В эту минуту нежданно-негаданно раздался голосок - тихий, но несокрушимый:

– Этого безобразия я не допущу.

Есенин промычал:

– Гром из ясного неба!

Голосок принадлежал моей теще - маленькой старушке с грустными глазами, всегда чуть-чуть испуганными. Кто напугал их? Что?.. Вероятно, жизнь. Она ведь такая: ох, как напугать может!

– Ребеночка простудить... малюсочку... Да ведь это... это...

Тихий, но несокрушимый голосок оборвался.

Есенин всячески пытался переубедить старушку, говоря, что он согреет шампанское на примусе и оно будет тепленьким, как вода для корыта, в котором бабка купает своего внука.

Тихий голосок стоял на своем:

– Умру, но не допущу!

Так, не родившись, погиб цикл есенинских стихов, думается мне, бессмертных.

– Веник в бане всем господин, - буркнул неудавшийся крестный.

И ушел нахохлившийся, разогорченный.

Это была его неудача - явная, неприкрытая. А он не очень-то умел претерпеть, смириться, признать себя побежденным и склонить строптивую голову.

Есенин пленился не Айседорой Дункан, а ее мировой славой. Он и женился на ее славе, а не на ней - пожилой, отяжелевшей, но еще красивой женщине с искусно окрашенными волосами - в темно-темно-красный цвет.
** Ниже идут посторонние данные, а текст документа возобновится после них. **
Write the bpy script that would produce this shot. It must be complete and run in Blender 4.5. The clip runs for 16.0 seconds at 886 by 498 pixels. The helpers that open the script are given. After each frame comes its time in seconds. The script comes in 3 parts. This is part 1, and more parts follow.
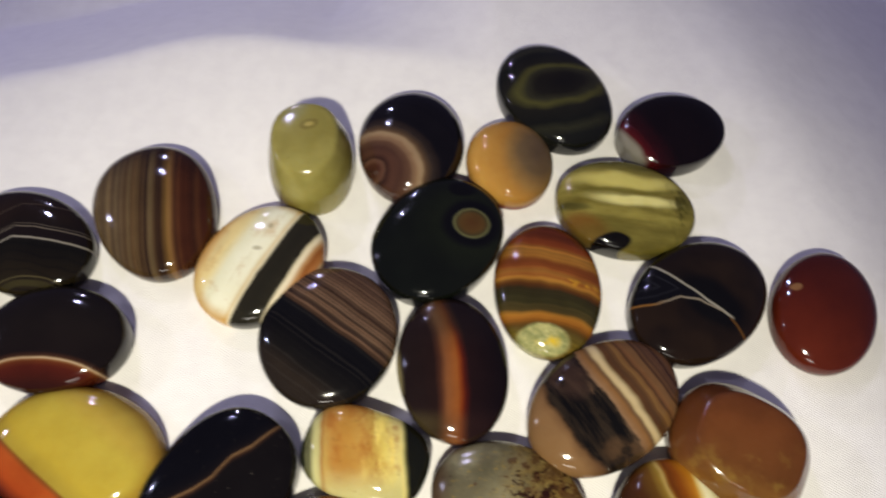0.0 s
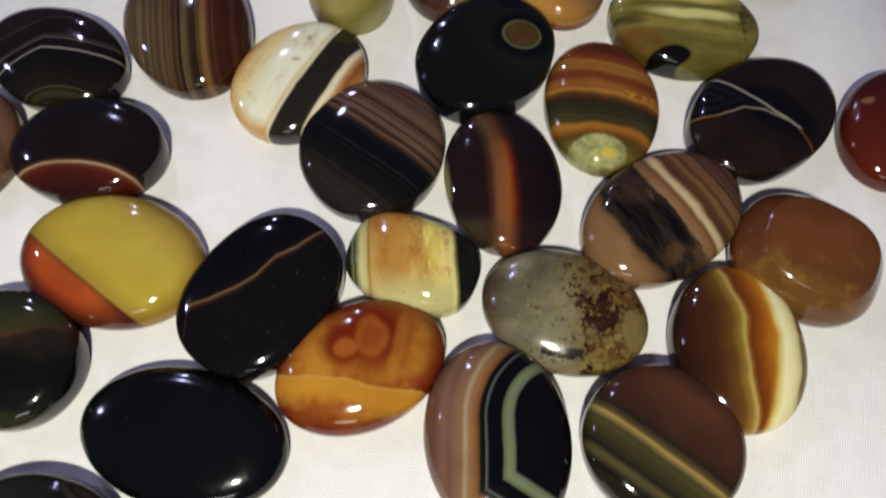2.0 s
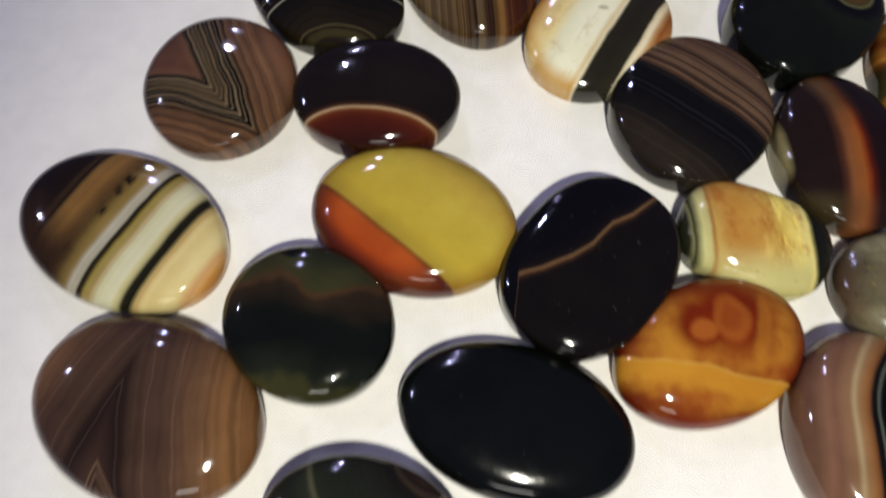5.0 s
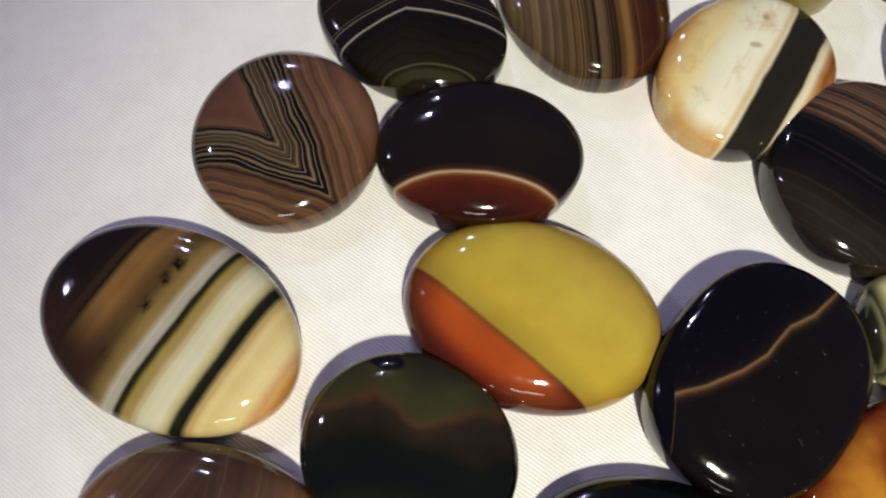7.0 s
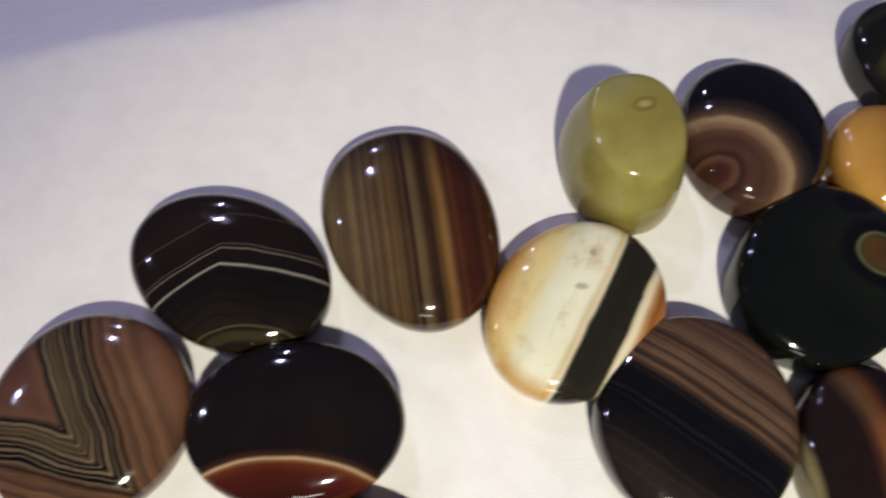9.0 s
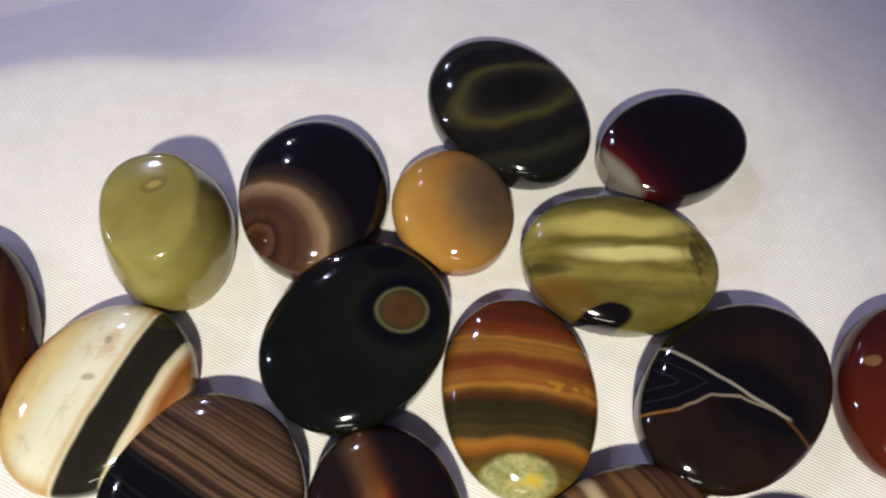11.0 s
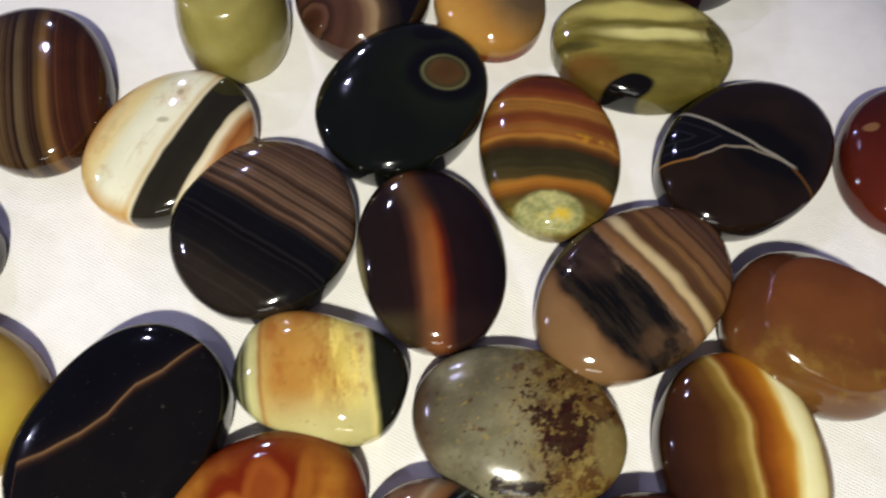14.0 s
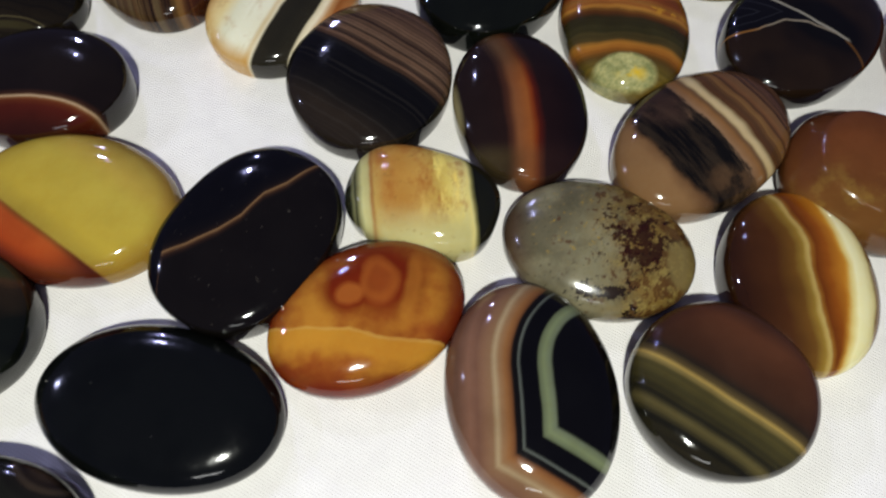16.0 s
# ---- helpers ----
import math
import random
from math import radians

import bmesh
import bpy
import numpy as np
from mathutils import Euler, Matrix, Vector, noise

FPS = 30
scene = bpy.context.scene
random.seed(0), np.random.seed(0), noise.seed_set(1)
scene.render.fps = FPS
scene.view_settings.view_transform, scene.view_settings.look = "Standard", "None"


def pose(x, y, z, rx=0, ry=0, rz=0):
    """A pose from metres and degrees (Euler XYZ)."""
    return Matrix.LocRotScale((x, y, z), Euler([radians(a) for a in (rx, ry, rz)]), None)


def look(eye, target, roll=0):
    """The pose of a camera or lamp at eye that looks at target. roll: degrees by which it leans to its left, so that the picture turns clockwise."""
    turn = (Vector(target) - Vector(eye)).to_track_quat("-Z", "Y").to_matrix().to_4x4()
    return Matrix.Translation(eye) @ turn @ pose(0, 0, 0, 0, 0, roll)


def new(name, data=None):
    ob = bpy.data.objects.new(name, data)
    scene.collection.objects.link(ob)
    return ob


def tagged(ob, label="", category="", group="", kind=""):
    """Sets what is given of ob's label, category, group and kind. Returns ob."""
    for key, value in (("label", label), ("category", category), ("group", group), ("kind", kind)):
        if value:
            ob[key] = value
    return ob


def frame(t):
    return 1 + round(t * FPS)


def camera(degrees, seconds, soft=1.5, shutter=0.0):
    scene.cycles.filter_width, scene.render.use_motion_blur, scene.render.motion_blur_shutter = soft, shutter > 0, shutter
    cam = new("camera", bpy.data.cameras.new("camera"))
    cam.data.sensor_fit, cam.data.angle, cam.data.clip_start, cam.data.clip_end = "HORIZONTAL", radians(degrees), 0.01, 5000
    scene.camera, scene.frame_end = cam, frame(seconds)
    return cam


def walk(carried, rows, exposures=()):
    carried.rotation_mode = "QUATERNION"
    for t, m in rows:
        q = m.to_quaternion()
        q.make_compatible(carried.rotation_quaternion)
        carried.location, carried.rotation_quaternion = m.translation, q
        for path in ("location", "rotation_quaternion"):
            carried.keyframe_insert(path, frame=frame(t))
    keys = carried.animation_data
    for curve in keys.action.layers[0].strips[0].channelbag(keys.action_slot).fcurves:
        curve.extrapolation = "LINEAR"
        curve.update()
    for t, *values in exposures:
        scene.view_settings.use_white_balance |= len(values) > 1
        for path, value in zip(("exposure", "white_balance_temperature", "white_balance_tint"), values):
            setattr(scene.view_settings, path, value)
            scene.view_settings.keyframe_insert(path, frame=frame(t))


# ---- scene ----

Ему было лестно ходить с этой мировой славой под руку вдоль московских улиц, появляться в "Кафе поэтов", в концертах, на театральных премьерах, на вернисажах и слышать за своей спиной многоголосый шепот, в котором сплетались их имена: "Дункан - Есенин... Есенин - Дункан".

Но вот потухала люстра в "Стойле Пегаса" или кончался балет "Лебединое озеро", и он сажал свою мировую славу на извозчика, на толстозадого московского ваньку той эпохи. Они ехали с полутемной Тверской или с темной Большой Дмитровки к себе на Пречистенку в балашовский особняк.

Это не близкий свет, если всю дорогу молчать. А они молчали.

Сочувствуя им, я повторял любимое есенинское словцо:

– Вот горе-гореваньице!

– Ты подумай. Толя, - вздохнула Никритина, - даже собаке бывает трудно молчать. Даже кошке. А ведь Изадора женщина!

Я нахмурил брови:

– Не воображай, пожалуйста, что нам, мужчинам, это легко. Глупейший предрассудок! Разница только в том, что женщина болтает, а мужчина разговаривает.

– Ты просто нахал, Анатолий! У Изадоры ум тонкий, изящный и смелый. А у Сережи...

– А у Сережи...
– раздраженно перебил я, - умный ум. Хотя и мужицкий.

– Это верно, - согласилась она, - ум у него упрямый, деловой и поэтический! Такое любопытное сочетание.

– Поэтический, поэтический, дорогая моя.

Никритина кивнула головой:

– Это так. Главное - поэтический.

Мне стало совестно, что я раздраженно сказал ей "дорогая моя".

– Да, Нюшка, сущая беда, что Изадора говорит на всех европейских языках, кроме русского. А Есенин ни на каких других, только по-русски.